I hate that I am quiet, I really do. Today I walked into a room and a bunch of people were talking to me and I got so disoriented nervous acting weird and shaky and All i did was nervously laugh and avoid people as they tried talking to me. I hated myself at that moment.

I think part of the reason Im quiet is because Im always afraid of breaking out of my shell and having comments like "OMG you talk" or omg that person is talking? awkward...

Its like when you dont talk people leave you alone and dont make the effort to talk to you. When you do open up or maybe drink and talk more everyone gives you this weird " your such a creepy weird person" look and i just hate that feeling and makes me want to keep to myself more. I just odnt understand how people talk so much and why I talk so little. Like I understand so much about sociability but never put it into practice and always end up looking soooooo ODDD.

IM FRUSTRATED AHHHHHHHH I WANNA NOT BE ANXIOUS ANYMOREEEE!!!!!!!!!


----------



## ManicXenophobe (Nov 8, 2013)

Happens all the time to me. People would joke that I gave off serial killer vibes. 
Its just a thing you have to live with, and push through, i guess.


----------



## ThatQuietGirl02 (Jan 14, 2014)

Some of it might be real and some of it might be in your head. You really have no way of knowing what others are thinking unless they just come right out and say it. I always have a really serious expression on my face (***** face) so there have been occasions when I was speaking and someone would out of no where say "You look like your dog died". I do not hear it that often but really the people who are saying it are people who I do not want to associate with anyway. I find it really rude to just blurt out something like that to somebody for no reason. 

But if you are speaking and people are just looking at you, even though the eye contact might feel weird they are most likely just listening to what you have to say. That happens to me alot too, since I am usually the quiet one when I do actually have something to say everyone suddenly shuts up and listens to me. lol. Like "omg shhhh! everyone, the quiet one has something to say" luckily no one has ever said THAT but it does feel like that sometimes.


----------



## Farideh (Nov 13, 2011)

Well you don't have to prove anything to those people. I bet you they aren't normies either. They're good at putting on a fake personality. People are who they truly are when they're at home. Don't tell me it's not true because it is.


----------



## MasticatorOG (Apr 11, 2016)

I'm glad since it sounds like ur personality has a safe haven at home but sometimes i still feel like i'm being judged and i still feel pressure to perform something or be something and impress my family. So i feel empty and confused and frustrated a lot especially since i still think they would either be better off without me, that anyone else would be a better daughter or cousin or sister, and that i dont deserve their love or food or attention. But thats just my tragedy. ??


----------



## Genevievee (Jan 7, 2016)

adam709 said:


> I think part of the reason Im quiet is because Im always afraid of breaking out of my shell and having comments like "OMG you talk" or omg that person is talking? awkward...

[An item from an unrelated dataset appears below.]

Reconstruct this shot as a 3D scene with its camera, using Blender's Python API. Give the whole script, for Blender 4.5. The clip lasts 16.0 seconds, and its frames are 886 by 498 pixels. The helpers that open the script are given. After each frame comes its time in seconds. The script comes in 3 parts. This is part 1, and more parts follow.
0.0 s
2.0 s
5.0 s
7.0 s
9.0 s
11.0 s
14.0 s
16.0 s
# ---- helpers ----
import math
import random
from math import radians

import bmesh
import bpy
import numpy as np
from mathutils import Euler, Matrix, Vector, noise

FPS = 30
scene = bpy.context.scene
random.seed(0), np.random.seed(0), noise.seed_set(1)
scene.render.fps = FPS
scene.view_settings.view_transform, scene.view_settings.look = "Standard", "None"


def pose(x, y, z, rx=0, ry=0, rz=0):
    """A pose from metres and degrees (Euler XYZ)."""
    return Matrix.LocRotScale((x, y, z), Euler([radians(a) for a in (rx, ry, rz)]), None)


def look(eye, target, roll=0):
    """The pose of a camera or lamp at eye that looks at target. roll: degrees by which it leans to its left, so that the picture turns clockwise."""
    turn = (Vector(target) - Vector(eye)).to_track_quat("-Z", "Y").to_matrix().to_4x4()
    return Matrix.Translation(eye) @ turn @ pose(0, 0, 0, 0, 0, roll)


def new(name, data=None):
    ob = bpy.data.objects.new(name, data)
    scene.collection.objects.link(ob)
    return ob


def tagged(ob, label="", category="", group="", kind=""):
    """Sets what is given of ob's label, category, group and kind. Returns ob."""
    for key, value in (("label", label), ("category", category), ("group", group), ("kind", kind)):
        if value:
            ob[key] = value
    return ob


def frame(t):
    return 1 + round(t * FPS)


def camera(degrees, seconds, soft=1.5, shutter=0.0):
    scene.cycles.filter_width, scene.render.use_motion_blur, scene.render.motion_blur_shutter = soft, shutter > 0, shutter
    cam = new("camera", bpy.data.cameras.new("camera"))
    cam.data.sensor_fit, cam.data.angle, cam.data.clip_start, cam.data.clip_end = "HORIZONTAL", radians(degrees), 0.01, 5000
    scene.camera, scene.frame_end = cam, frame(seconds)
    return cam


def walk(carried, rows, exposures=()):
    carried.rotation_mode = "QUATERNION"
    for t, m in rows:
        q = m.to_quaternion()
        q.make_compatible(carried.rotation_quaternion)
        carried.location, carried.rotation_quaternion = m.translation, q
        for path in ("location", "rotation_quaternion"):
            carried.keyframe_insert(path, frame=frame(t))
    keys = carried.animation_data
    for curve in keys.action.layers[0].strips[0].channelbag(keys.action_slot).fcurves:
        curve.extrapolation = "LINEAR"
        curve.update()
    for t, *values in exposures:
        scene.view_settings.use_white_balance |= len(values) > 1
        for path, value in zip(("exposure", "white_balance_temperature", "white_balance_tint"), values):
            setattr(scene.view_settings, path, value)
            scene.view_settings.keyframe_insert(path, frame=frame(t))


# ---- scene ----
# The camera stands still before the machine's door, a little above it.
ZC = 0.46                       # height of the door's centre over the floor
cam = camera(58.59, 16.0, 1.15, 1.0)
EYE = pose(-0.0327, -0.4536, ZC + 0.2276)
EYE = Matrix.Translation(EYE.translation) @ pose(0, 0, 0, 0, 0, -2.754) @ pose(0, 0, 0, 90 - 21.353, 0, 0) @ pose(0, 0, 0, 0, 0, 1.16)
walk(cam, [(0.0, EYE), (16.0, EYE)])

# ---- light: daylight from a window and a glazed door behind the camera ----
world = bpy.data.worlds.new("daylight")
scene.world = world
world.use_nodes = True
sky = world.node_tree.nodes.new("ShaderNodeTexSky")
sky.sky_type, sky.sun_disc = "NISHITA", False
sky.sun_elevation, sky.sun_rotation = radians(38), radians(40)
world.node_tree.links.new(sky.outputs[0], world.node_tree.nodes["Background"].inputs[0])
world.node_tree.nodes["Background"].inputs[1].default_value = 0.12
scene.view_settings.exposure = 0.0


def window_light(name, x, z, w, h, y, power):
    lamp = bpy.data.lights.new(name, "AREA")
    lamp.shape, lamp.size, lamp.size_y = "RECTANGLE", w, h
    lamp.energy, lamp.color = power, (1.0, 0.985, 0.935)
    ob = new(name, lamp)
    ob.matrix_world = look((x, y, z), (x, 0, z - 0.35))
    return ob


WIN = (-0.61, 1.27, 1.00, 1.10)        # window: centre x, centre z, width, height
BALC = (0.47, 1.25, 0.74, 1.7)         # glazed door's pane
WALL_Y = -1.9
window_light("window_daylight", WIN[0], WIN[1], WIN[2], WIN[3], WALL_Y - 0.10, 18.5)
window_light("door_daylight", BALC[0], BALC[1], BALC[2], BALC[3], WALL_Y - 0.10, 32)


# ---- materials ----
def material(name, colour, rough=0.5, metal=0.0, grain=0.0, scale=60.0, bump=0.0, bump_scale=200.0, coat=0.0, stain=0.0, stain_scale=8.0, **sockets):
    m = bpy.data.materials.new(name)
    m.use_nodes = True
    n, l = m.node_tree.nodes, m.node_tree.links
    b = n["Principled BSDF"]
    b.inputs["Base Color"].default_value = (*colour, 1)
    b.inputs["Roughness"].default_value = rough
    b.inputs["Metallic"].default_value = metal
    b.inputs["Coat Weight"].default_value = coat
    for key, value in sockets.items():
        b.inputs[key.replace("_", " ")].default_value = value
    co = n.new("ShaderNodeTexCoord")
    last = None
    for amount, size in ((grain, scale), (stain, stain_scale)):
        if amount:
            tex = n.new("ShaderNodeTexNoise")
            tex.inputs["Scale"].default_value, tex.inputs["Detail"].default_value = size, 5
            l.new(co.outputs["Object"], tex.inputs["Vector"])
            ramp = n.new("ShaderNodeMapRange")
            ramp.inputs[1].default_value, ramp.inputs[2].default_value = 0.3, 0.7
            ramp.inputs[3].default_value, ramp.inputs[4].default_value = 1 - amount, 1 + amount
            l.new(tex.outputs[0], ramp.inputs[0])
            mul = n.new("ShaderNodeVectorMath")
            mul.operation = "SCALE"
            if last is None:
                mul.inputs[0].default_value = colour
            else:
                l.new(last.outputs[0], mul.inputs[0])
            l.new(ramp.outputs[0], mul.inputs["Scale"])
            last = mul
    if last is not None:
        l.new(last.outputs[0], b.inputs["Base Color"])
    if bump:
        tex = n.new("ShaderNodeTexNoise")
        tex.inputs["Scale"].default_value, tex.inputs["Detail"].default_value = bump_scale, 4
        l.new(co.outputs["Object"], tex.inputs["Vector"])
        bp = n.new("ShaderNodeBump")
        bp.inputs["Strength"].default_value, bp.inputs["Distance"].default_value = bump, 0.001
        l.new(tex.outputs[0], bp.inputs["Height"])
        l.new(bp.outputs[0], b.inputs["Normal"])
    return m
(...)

Every time i do start talking in a group when i have been silent for most of the time i have been there , people start making comments like that . I know they are extroverted mongrels ,but some of them are really smart people ( very good educated people , engineering , medical degrees including psychiatry etc... ) i just can't believe they are so ignorant to be making comments like that .


----------



## HanSolo (Jul 5, 2013)

Genevievee said:


> Every time i do start talking in a group when i have been silent for most of the time i have been there , people start making comments like that . I know they are extroverted mongrels ,but some of them are really smart people ( very good educated people , engineering , medical degrees including psychiatry etc... ) i just can't believe they are so ignorant to be making comments like that .

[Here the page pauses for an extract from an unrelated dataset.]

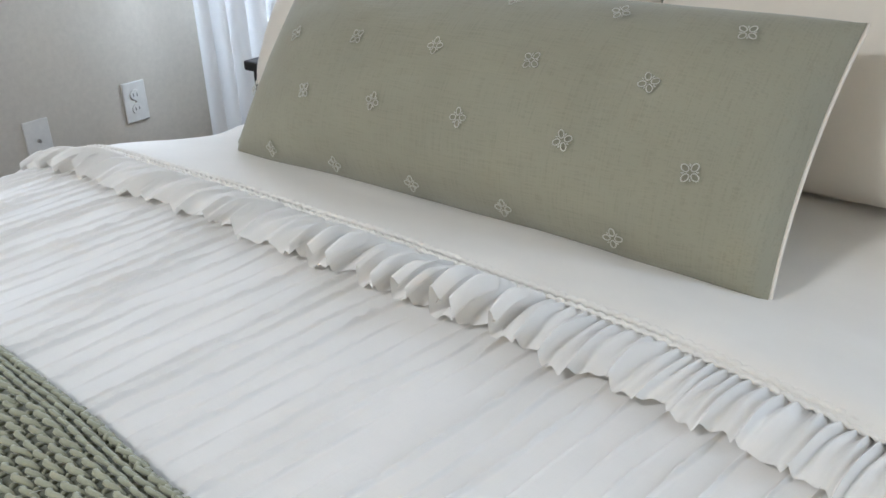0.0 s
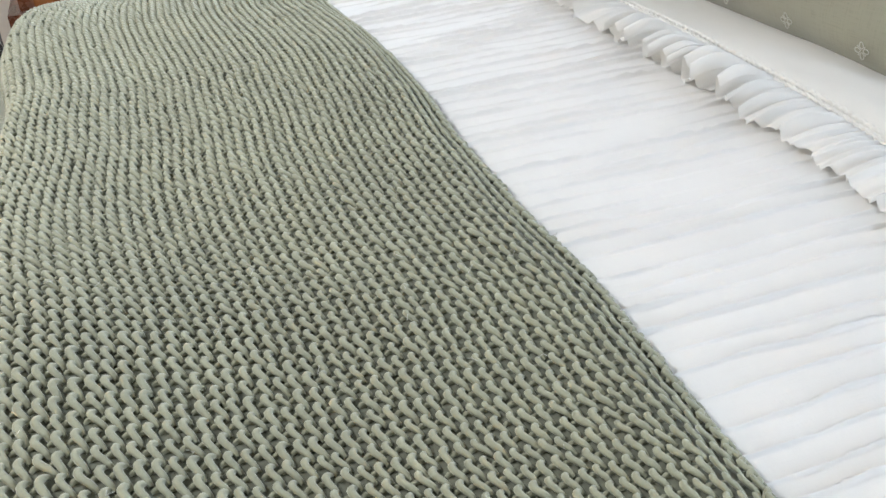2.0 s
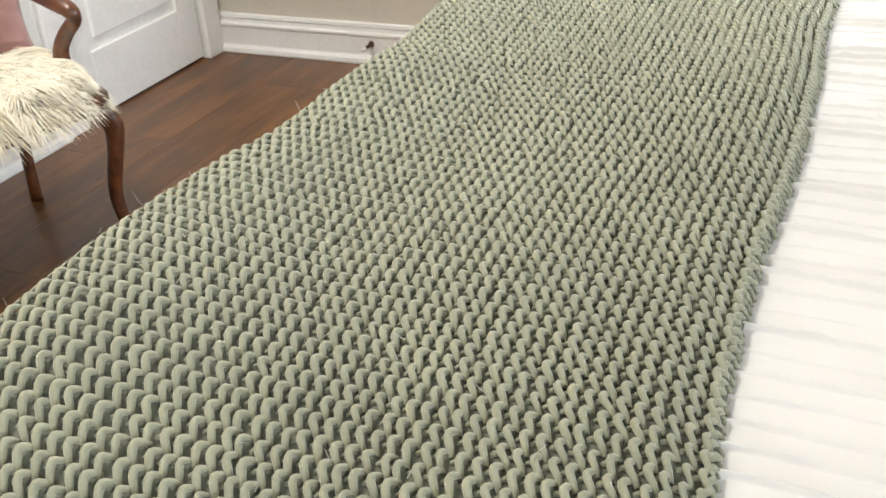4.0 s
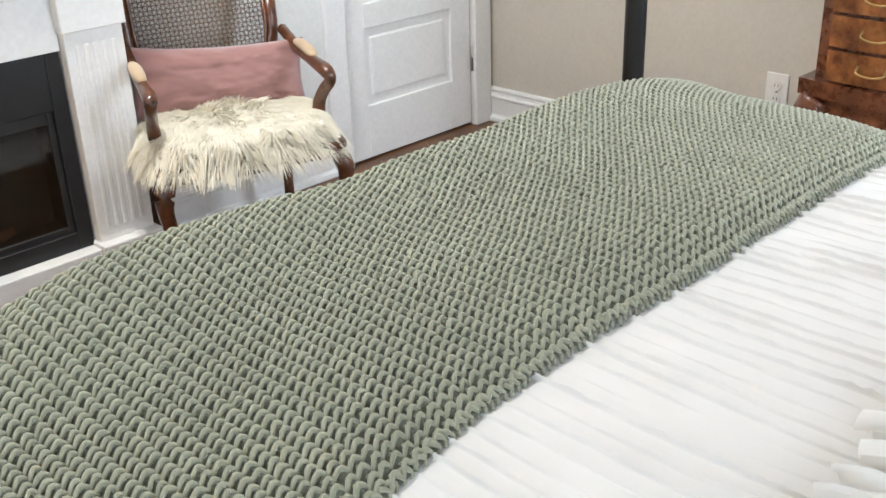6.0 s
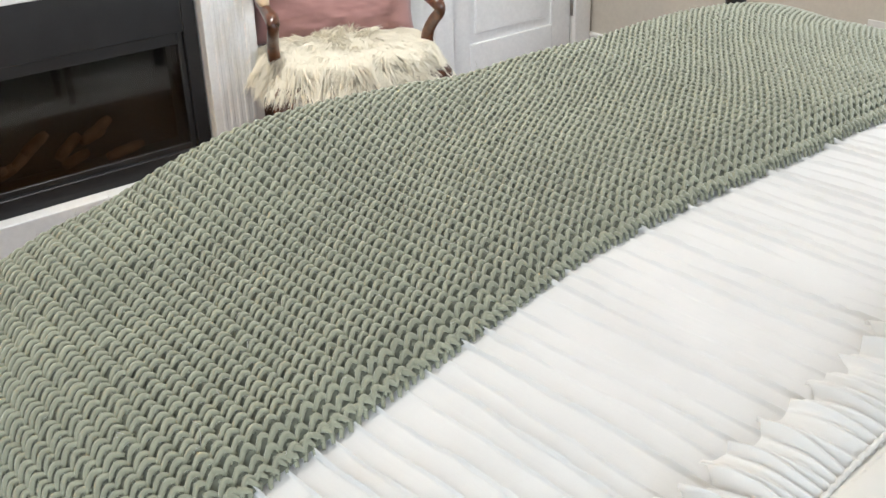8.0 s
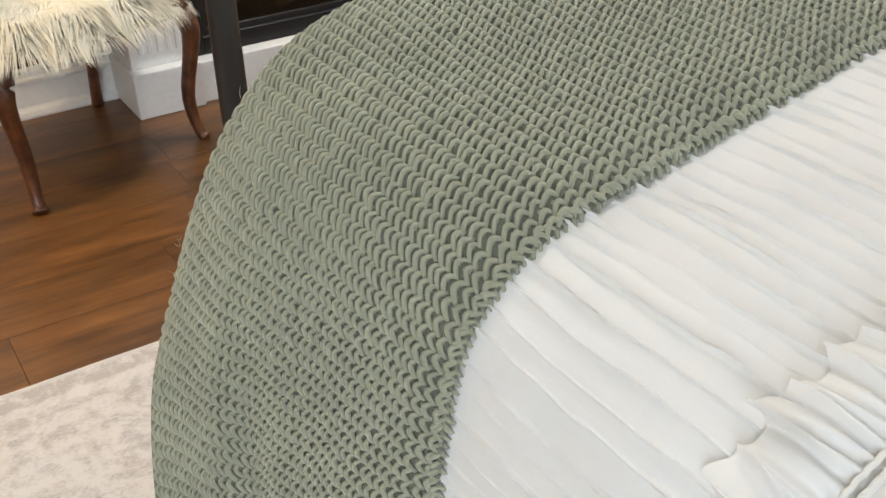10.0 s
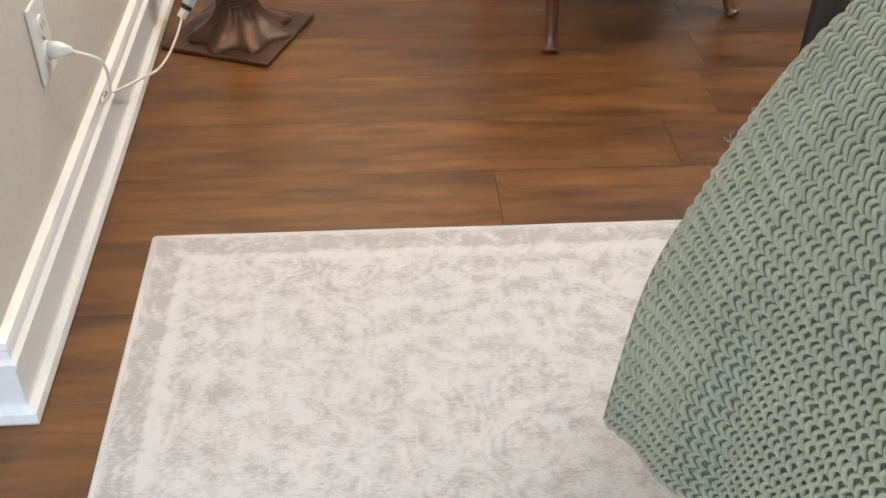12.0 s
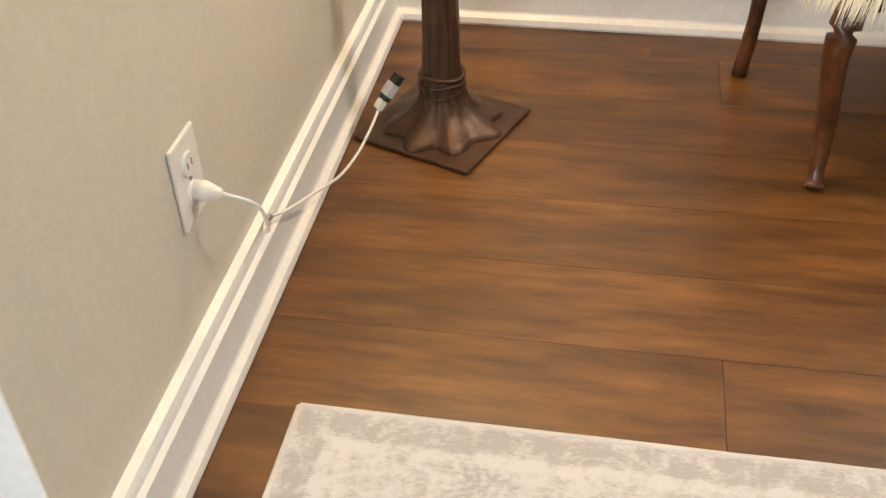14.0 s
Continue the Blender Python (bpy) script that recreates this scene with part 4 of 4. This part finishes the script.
    for sx in (-1, 1):
        v, f = tube(curve_points([(sx * wb, dep, sh - 0.01), (sx * 0.188, dep + 0.012, sh + 0.05), (sx * 0.185, dep + 0.03, sh + 0.12)], 8), 0.018, 10)
        mesh_object("back_stile", v, f, M_CHAIRWOOD, t)
    cv, cf = [], []

    def inside(x, z):
        u, w_ = x / 0.19, (z - (zb + zt) / 2) / ((zt - zb) / 2 * 0.95)
        return abs(u) ** 3.4 + abs(w_) ** 3.2 < 1

    def strand(p, q, r_):
        v, f = tube([p, q], r_, 4, 0.4)
        n = len(cv)
        cv.extend(tuple(a) for a in v)
        cf.extend(tuple(i + n for i in b) for b in f)

    step = 0.0125
    for fam in range(4):
        for i in range(-60, 61):
            pts = []
            for j in np.linspace(-0.45, 0.45, 120):
                if fam == 0:
                    x, z = i * step, (zb + zt) / 2 + j
                elif fam == 1:
                    x, z = j, (zb + zt) / 2 + i * step
                else:
                    d = i * step * 1.5
                    x, z = (j + d) / 1.0, (zb + zt) / 2 + (j if fam == 2 else -j)
                if inside(x, z):
                    pts.append((x, z))
            if len(pts) > 2:
                (x0, z0), (x1, z1) = pts[0], pts[-1]
                yo = -0.0015 * fam
                strand((x0, yb0 + (z0 - sh) * lean + yo, z0), (x1, yb0 + (z1 - sh) * lean + yo, z1), 0.0031 if fam < 2 else 0.0023)
    tagged(mesh_object("cane_webbing", cv, cf, M_CANE, t, "open woven cane back"), kind="stuff")
    return t


def fur_throw(m, seed):
    """Shaggy seat cover: a domed hide under dense tapered locks that fall outwards over the seat's edge."""
    t = thing("fur_seat_cover", m, "shaggy cream faux-fur cover lying on the chair seat", "fur cover", "fur seat covers")
    n = 56

    def dome(x, y):
        rr = (abs(x / 0.258) ** 3 + abs(y / 0.215) ** 3) ** (1 / 3)
        return 0.056 + 0.018 * max(1 - rr * rr, 0) + 0.008 * noise.noise((x * 9, y * 9, seed)) - 0.070 * smoothstep(0.80, 1.02, rr), rr

    verts = []
    for i in range(n):
        for j in range(n):
            a, b = -1 + 2 * i / (n - 1), -1 + 2 * j / (n - 1)
            x, y = a * math.sqrt(1 - 0.42 * b * b) * 0.255, b * math.sqrt(1 - 0.42 * a * a) * 0.212
            verts.append((x, y, dome(x, y)[0]))
    mesh_object("hide", verts, grid_faces(n, n), M_FUR, t)
    r = random.Random(seed)
    v, f = [], []
    for i in range(20000):
        q, rad = r.uniform(0, 2 * math.pi), math.sqrt(r.random())
        ca, sa = math.cos(q), math.sin(q)
        sq = (abs(ca) ** 3 + abs(sa) ** 3) ** (-1 / 3)
        x, y = ca * rad * sq * 0.253, sa * rad * sq * 0.210
        z, rr = dome(x, y)
        edge = smoothstep(0.70, 1.0, rr)
        cl = noise.noise((x * 21, y * 21, seed + 5)), noise.noise((x * 21, y * 21, seed + 9))
        d = Vector((x / 0.28 * 0.9 + cl[0] * 0.6, y / 0.21 * 0.7 - 0.35 + cl[1] * 0.6, 0.16 - 0.42 * edge)).normalized()
        l = r.uniform(0.030, 0.058) * (1 + 0.25 * edge)
        p = Vector((x, y, z - 0.002))
        side = d.cross(Vector((r.uniform(-0.3, 0.3), r.uniform(-0.3, 0.3), 1))).normalized()
        oth = d.cross(side) * 0.14
        p1 = p + d * l * 0.55
        p2 = p + d * l + Vector((cl[0] * 0.014 + r.uniform(-0.004, 0.004), cl[1] * 0.014 + r.uniform(-0.004, 0.004), -0.012 - 0.018 * edge))
        w_ = r.uniform(0.0017, 0.0032)
        k = len(v)
        for c, s_ in ((p, 1.0), (p1, 0.75)):
            v += [c + side * w_ * s_, c - side * w_ * 0.5 * s_ + oth * w_ * 0.86 * s_, c - side * w_ * 0.5 * s_ - oth * w_ * 0.86 * s_]
        v.append(p2)
        for a in range(3):
            b = (a + 1) % 3
            f += [(k + a, k + b, k + 3 + b, k + 3 + a), (k + 3 + a, k + 3 + b, k + 6)]
    tagged(mesh_object("fur", v, f, M_FUR, t, "long cream fur locks", smooth=False), kind="stuff")
    return t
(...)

Yeah like when then everyone else stops talking just to hear what u say, since u don't usually talk..........and then its like being on stage basically.

How many "average/normal" people feel this way too but handle it fine, or just hide it ??????????

And what do people actually judge me like ? I know I judge people badly in a few ways all the time. And I was the kid most everyone treated like crap growing up.


----------



## hevydevy (Oct 27, 2015)

I just deal with the fact that people think it's amazing when I talk. The class always goes silent when I speak and I see it as a powerful thing.

Regarding remarks made along the lines of "oh my god you can actually talk!!!" I try not to give a ****.


----------